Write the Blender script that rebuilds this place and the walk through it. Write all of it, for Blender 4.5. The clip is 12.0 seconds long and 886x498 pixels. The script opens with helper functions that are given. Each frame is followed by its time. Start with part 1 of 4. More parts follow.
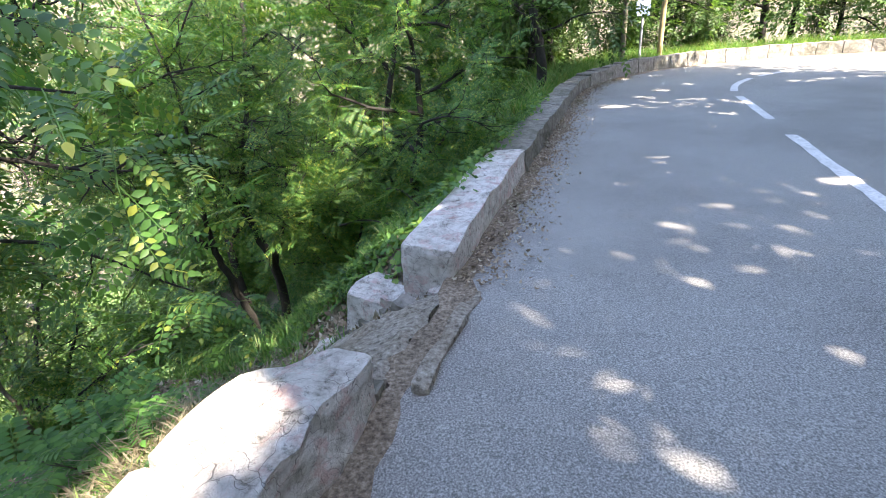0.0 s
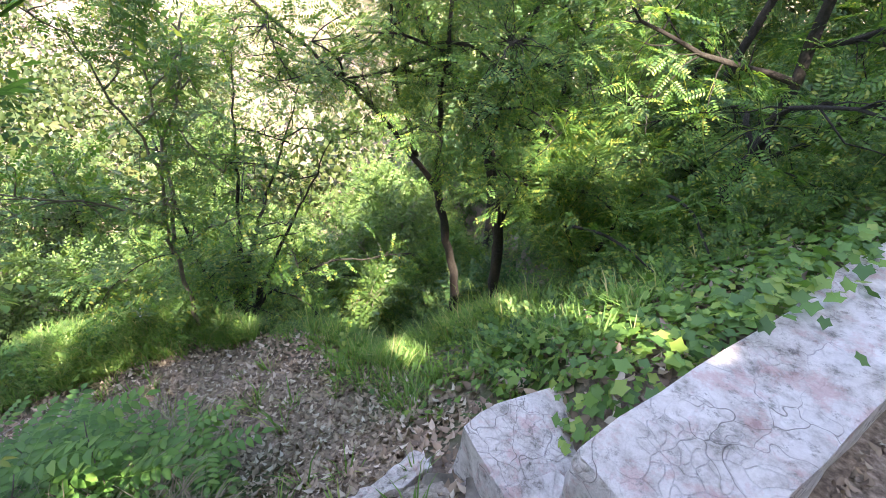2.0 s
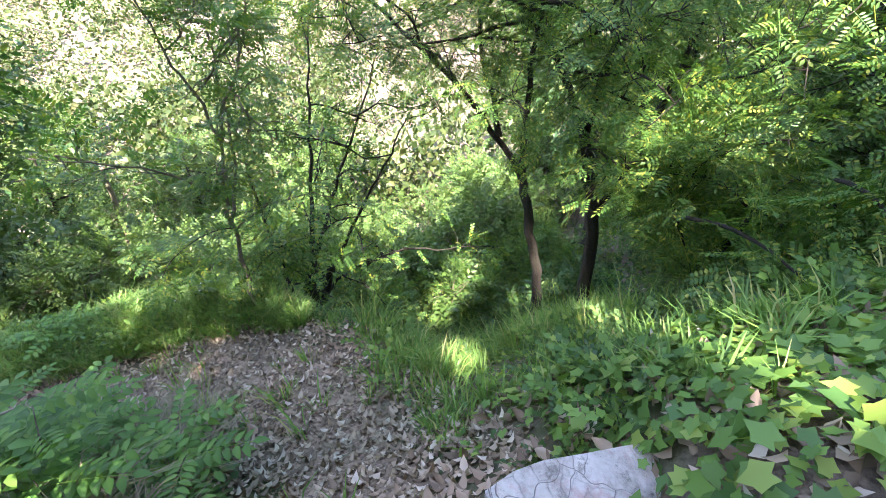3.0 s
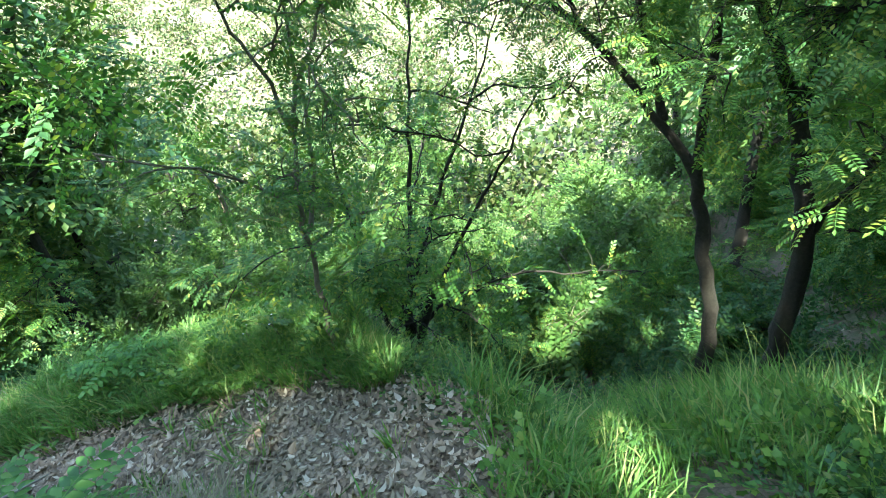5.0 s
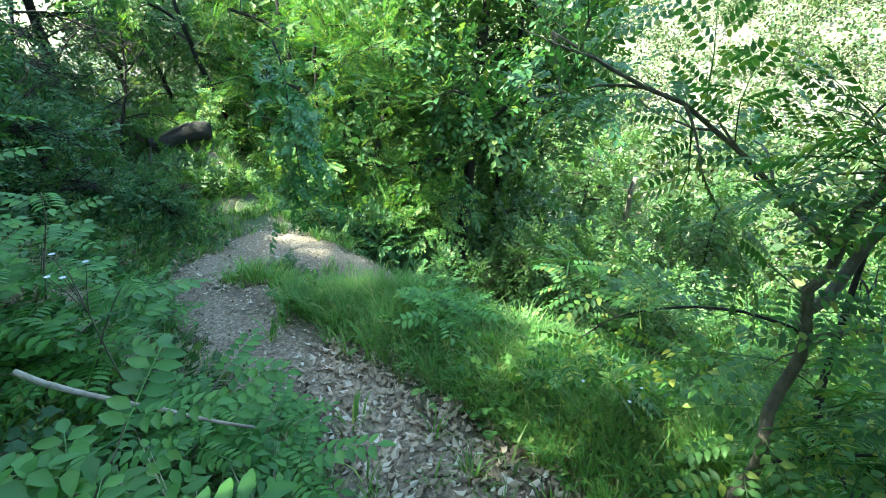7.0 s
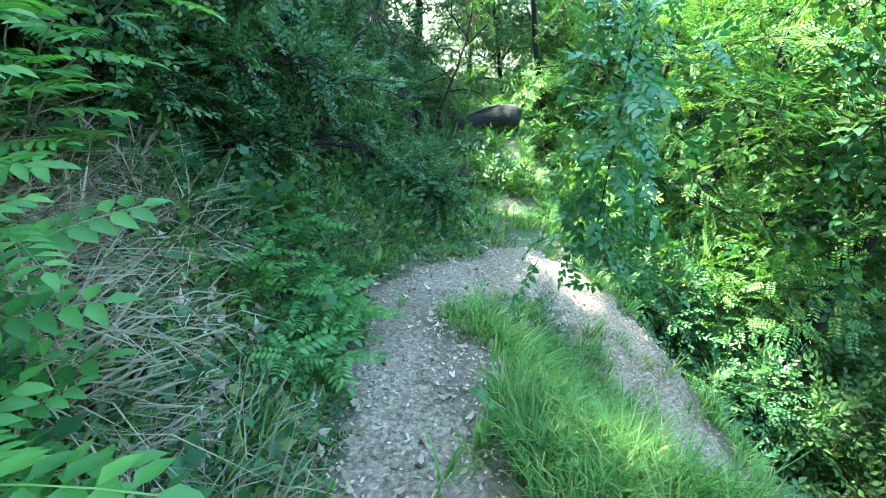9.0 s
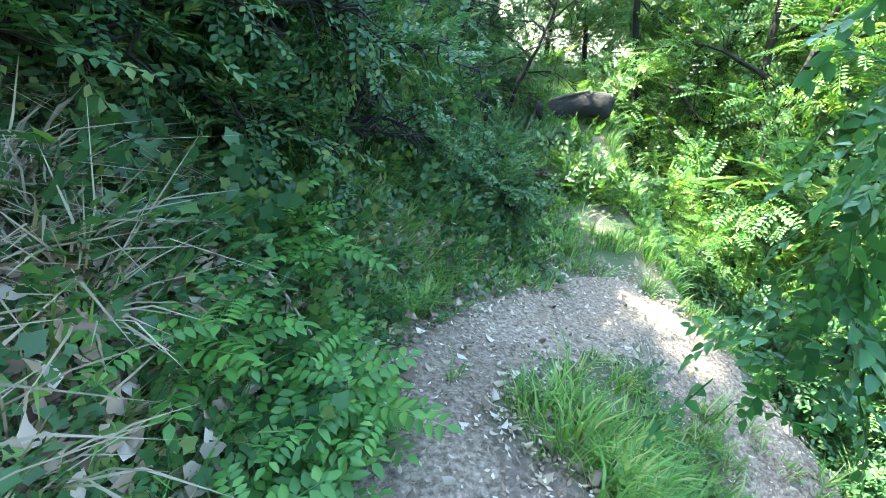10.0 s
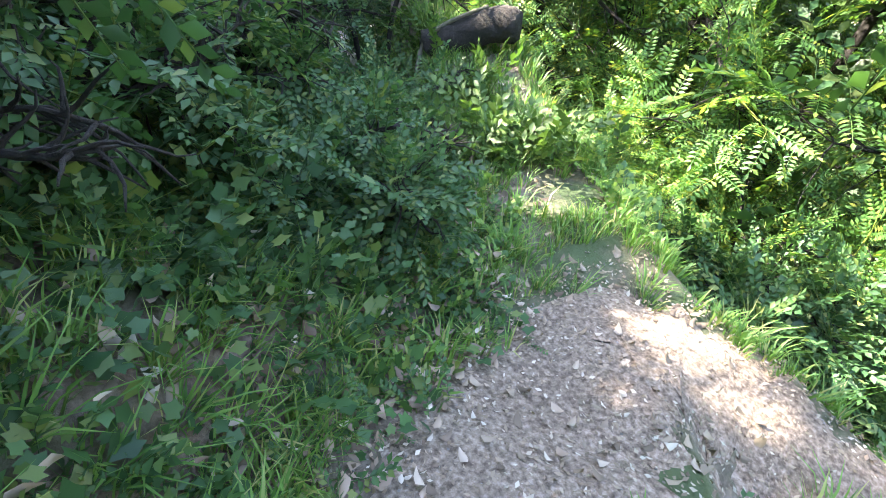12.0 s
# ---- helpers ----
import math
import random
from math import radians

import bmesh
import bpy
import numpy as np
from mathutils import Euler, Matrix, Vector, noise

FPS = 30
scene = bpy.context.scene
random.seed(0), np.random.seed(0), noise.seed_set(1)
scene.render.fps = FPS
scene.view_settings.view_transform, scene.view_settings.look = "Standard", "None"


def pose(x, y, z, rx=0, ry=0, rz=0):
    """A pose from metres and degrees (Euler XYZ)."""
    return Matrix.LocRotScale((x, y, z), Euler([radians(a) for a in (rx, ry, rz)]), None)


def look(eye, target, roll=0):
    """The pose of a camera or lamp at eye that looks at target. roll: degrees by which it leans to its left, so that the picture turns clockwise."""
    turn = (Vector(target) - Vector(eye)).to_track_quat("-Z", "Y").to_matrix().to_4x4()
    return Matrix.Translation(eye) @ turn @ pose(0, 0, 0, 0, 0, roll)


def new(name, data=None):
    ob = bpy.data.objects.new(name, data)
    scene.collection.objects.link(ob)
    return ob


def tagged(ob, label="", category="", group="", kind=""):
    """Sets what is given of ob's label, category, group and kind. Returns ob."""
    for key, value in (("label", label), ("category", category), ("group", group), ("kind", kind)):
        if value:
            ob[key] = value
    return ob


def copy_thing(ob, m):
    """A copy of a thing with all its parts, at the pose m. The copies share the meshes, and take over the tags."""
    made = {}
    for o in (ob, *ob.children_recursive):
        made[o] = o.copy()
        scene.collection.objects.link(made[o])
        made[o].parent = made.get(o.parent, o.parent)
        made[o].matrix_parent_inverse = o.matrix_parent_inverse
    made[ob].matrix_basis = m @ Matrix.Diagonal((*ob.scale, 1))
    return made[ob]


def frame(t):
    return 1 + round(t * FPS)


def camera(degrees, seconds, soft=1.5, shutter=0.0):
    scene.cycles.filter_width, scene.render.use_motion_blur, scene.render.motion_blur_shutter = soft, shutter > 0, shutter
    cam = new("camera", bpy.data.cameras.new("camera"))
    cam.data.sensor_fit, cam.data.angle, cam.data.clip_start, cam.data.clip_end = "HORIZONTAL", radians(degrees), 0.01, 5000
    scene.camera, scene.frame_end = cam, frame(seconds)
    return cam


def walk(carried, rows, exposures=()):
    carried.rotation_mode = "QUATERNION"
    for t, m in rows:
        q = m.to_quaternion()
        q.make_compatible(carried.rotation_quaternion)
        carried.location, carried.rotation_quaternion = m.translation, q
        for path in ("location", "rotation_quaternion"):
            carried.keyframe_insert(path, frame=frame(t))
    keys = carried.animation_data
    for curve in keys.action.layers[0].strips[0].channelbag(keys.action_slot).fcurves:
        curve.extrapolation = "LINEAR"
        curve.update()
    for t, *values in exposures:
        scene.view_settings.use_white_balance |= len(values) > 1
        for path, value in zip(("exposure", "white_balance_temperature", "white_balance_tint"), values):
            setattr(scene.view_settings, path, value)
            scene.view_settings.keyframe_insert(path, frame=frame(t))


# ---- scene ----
cam = camera(88.0, 12.0, soft=0.9)
PATH = [
    (0, (0.287, 0.049, 1.301), (0.148, 1.895, 0.544), -4.0),
    (0.5, (0.302, 0.723, 1.316), (-0.033, 2.526, 0.518), -2.1),
    (1, (0.233, 1.324, 1.335), (-0.42, 3.005, 0.471), -0.8),
    (1.5, (0.121, 1.819, 1.352), (-0.816, 3.304, 0.394), 1.1),
    (2, (-0.007, 2.175, 1.28), (-1.115, 3.476, 0.241), 2.2),
    (2.5, (-0.073, 2.461, 1.114), (-1.366, 3.551, 0.046), 1.0),
    (2.7, (-0.115, 2.564, 1.006), (-1.461, 3.599, -0.051), 0.5),
    (4.3, (-0.816, 3.064, 0.477), (-2.326, 3.882, -0.549), -9.6),
    (4.5, (-0.954, 3.065, 0.392), (-2.469, 3.893, -0.617), -9.0),
    (5, (-1.246, 3.103, 0.36), (-2.876, 3.733, -0.613), -8.0),
    (5.5, (-1.477, 3.077, 0.276), (-3.225, 3.417, -0.634), -6.5),
    (6, (-1.79, 3.07, 0.064), (-3.606, 3.053, -0.773), -3.6),
    (6.5, (-2.204, 3.001, -0.179), (-3.953, 2.552, -1.041), -0.4),
    (7, (-2.583, 2.79, -0.221), (-4.212, 1.987, -1.06), 2.0),
    (7.5, (-3.01, 2.475, -0.387), (-4.459, 1.318, -1.134), 1.8),
    (7.7, (-3.204, 2.364, -0.501), (-4.58, 1.103, -1.222), 2.1),
    (9.3, (-3.854, 1.306, -0.667), (-4.596, -0.316, -1.572), 7.5),
    (9.5, (-3.916, 1.108, -0.715), (-4.616, -0.531, -1.622), 8.2),
    (10, (-4.083, 0.625, -0.823), (-4.699, -1.012, -1.793), 8.4),
    (10.5, (-4.217, 0.145, -0.979), (-4.764, -1.466, -2.03), 9.7),
    (11, (-4.412, -0.232, -1.065), (-4.969, -1.805, -2.168), 8.1),
    (11.5, (-4.621, -0.536, -1.086), (-5.303, -2.051, -2.199), 5.6),
    (12, (-4.857, -0.777, -1.183), (-5.754, -2.172, -2.301), 2.6),
]
walk(cam, [(t, look(eye, target, roll)) for t, eye, target, roll in PATH],
     exposures=[(0, 3.05, 7300, 18), (1.5, 3.4, 8000, 26), (2.7, 3.6, 7500, 26), (4.3, 3.5, 6900, 3), (6.0, 3.45, 6800, -8), (7.5, 3.68, 6500, -12), (9.3, 4.48, 6250, -12), (10.3, 4.52, 6650, 9), (12, 4.32, 7150, 20)])
# ---------------------------------------------------------------- world, sun
SUN_TO = Vector((0.55, -0.45, 0.72)).normalized()
sun_data = bpy.data.lights.new("sun", "SUN")
sun_data.energy, sun_data.angle, sun_data.color = 4.3, radians(0.55), (1.0, 0.94, 0.84)
sun = new("sun", sun_data)
sun.matrix_world = look(SUN_TO * 40, (0, 0, 0))
world = bpy.data.worlds.new("sky")
scene.world = world
world.use_nodes = True
sky = world.node_tree.nodes.new("ShaderNodeTexSky")
sky.sky_type, sky.sun_disc = "NISHITA", False
sky.sun_elevation = math.asin(SUN_TO.z)
sky.sun_rotation = math.atan2(SUN_TO.x, SUN_TO.y)
world.node_tree.links.new(sky.outputs[0], world.node_tree.nodes["Background"].inputs[0])
world.node_tree.nodes["Background"].inputs[1].default_value = 0.135

# ---------------------------------------------------------------- materials
def ramp(nt, fac, stops):
    r = nt.nodes.new("ShaderNodeValToRGB")
    el = r.color_ramp.elements
    el[0].position, el[0].color = stops[0][0], (*stops[0][1], 1)
    el[1].position, el[1].color = stops[-1][0], (*stops[-1][1], 1)
    for p, c in stops[1:-1]:
        e = el.new(p)
        e.color = (*c, 1)
    nt.links.new(fac, r.inputs[0])
    return r.outputs[0]


def noise_tex(nt, scale, detail=5.0, rough=0.6, coord=None):
    n = nt.nodes.new("ShaderNodeTexNoise")
    n.inputs["Scale"].default_value, n.inputs["Detail"].default_value, n.inputs["Roughness"].default_value = scale, detail, rough
    if coord is not None:
        nt.links.new(coord, n.inputs["Vector"])
    return n.outputs[0]


def mixc(nt, fac, a, b, mode="MIX"):
    m = nt.nodes.new("ShaderNodeMix")
    m.data_type, m.blend_type = "RGBA", mode
    for sock, v in ((m.inputs[0], fac), (m.inputs[6], a), (m.inputs[7], b)):
        if isinstance(v, (int, float)):
            sock.default_value = v
        elif isinstance(v, tuple):
            sock.default_value = (*v, 1)
        else:
            nt.links.new(v, sock)
    return m.outputs[2]


def base_mat(name):
    m = bpy.data.materials.new(name)
    m.use_nodes = True
    nt = m.node_tree
    co = nt.nodes.new("ShaderNodeNewGeometry").outputs["Position"]
    return m, nt, nt.nodes["Principled BSDF"], co


def bump(nt, b, height, strength, dist):
    n = nt.nodes.new("ShaderNodeBump")
    n.inputs["Strength"].default_value, n.inputs["Distance"].default_value = strength, dist
    nt.links.new(height, n.inputs["Height"])
    nt.links.new(n.outputs[0], b.inputs["Normal"])


def surface_mat(name, stops, scale, big, big_tint, rough=0.9, bump_scale=60.0, bump_d=0.01, bump_s=0.6):
    """Two scales of colour and a fine relief."""
    m, nt, b, co = base_mat(name)
    c = ramp(nt, noise_tex(nt, scale, 8, 0.65, co), stops)
    c = mixc(nt, ramp(nt, noise_tex(nt, big, 4, 0.6, co), [(0.4, (0, 0, 0)), (0.65, (1, 1, 1))]), c, mixc(nt, 1.0, c, big_tint, "MULTIPLY"))
    nt.links.new(c, b.inputs["Base Color"])
    b.inputs["Roughness"].default_value = rough
    bump(nt, b, noise_tex(nt, bump_scale, 6, 0.7, co), bump_s, bump_d)
    return m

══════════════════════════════

Requirements
Using the data above, extract exactly the lines from the one that holds "q = m.to_quaternion()" to the one that holds "scene.view_settings.keyframe_insert(path, frame=frame(t))", both ends included, and no others.

Exercise response
        q = m.to_quaternion()
        q.make_compatible(carried.rotation_quaternion)
        carried.location, carried.rotation_quaternion = m.translation, q
        for path in ("location", "rotation_quaternion"):
            carried.keyframe_insert(path, frame=frame(t))
    keys = carried.animation_data
    for curve in keys.action.layers[0].strips[0].channelbag(keys.action_slot).fcurves:
        curve.extrapolation = "LINEAR"
        curve.update()
    for t, *values in exposures:
        scene.view_settings.use_white_balance |= len(values) > 1
        for path, value in zip(("exposure", "white_balance_temperature", "white_balance_tint"), values):
            setattr(scene.view_settings, path, value)
            scene.view_settings.keyframe_insert(path, frame=frame(t))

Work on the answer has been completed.